Reproduce the complete listing without any deviation.

* INFORMATION PROVIDED *
====
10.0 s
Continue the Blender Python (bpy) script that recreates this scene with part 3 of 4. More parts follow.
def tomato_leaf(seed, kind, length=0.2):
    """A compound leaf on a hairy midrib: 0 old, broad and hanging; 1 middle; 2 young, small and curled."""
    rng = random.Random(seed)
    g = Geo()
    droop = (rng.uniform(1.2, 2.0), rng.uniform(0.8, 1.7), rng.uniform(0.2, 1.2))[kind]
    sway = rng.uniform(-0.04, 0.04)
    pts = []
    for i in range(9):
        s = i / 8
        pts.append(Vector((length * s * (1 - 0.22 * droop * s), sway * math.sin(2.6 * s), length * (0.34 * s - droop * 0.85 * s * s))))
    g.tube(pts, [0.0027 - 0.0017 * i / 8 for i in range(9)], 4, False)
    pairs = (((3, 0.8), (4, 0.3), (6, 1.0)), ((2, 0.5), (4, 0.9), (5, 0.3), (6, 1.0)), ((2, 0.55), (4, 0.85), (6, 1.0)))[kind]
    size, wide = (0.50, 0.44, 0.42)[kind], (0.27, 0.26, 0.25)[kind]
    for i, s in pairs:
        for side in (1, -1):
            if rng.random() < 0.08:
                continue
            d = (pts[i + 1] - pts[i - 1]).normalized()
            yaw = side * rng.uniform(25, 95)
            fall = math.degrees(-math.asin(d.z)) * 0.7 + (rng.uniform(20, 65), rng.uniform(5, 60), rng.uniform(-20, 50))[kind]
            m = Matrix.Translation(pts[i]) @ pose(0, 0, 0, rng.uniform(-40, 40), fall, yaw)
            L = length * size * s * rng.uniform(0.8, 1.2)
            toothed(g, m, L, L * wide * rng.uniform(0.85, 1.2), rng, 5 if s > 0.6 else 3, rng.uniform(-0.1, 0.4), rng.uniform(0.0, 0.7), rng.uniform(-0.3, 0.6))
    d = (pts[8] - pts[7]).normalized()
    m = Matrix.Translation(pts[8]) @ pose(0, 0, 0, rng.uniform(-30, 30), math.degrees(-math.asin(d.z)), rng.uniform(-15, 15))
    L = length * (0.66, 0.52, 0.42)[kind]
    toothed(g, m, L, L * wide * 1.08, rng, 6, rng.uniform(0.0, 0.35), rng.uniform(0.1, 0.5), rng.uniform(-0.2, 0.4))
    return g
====
* RESPONSE TO THIS EXERCISE *
10.0 s
Continue the Blender Python (bpy) script that recreates this scene with part 3 of 4. More parts follow.
def tomato_leaf(seed, kind, length=0.2):
    """A compound leaf on a hairy midrib: 0 old, broad and hanging; 1 middle; 2 young, small and curled."""
    rng = random.Random(seed)
    g = Geo()
    droop = (rng.uniform(1.2, 2.0), rng.uniform(0.8, 1.7), rng.uniform(0.2, 1.2))[kind]
    sway = rng.uniform(-0.04, 0.04)
    pts = []
    for i in range(9):
        s = i / 8
        pts.append(Vector((length * s * (1 - 0.22 * droop * s), sway * math.sin(2.6 * s), length * (0.34 * s - droop * 0.85 * s * s))))
    g.tube(pts, [0.0027 - 0.0017 * i / 8 for i in range(9)], 4, False)
    pairs = (((3, 0.8), (4, 0.3), (6, 1.0)), ((2, 0.5), (4, 0.9), (5, 0.3), (6, 1.0)), ((2, 0.55), (4, 0.85), (6, 1.0)))[kind]
    size, wide = (0.50, 0.44, 0.42)[kind], (0.27, 0.26, 0.25)[kind]
    for i, s in pairs:
        for side in (1, -1):
            if rng.random() < 0.08:
                continue
            d = (pts[i + 1] - pts[i - 1]).normalized()
            yaw = side * rng.uniform(25, 95)
            fall = math.degrees(-math.asin(d.z)) * 0.7 + (rng.uniform(20, 65), rng.uniform(5, 60), rng.uniform(-20, 50))[kind]
            m = Matrix.Translation(pts[i]) @ pose(0, 0, 0, rng.uniform(-40, 40), fall, yaw)
            L = length * size * s * rng.uniform(0.8, 1.2)
            toothed(g, m, L, L * wide * rng.uniform(0.85, 1.2), rng, 5 if s > 0.6 else 3, rng.uniform(-0.1, 0.4), rng.uniform(0.0, 0.7), rng.uniform(-0.3, 0.6))
    d = (pts[8] - pts[7]).normalized()
    m = Matrix.Translation(pts[8]) @ pose(0, 0, 0, rng.uniform(-30, 30), math.degrees(-math.asin(d.z)), rng.uniform(-15, 15))
    L = length * (0.66, 0.52, 0.42)[kind]
    toothed(g, m, L, L * wide * 1.08, rng, 6, rng.uniform(0.0, 0.35), rng.uniform(0.1, 0.5), rng.uniform(-0.2, 0.4))
    return g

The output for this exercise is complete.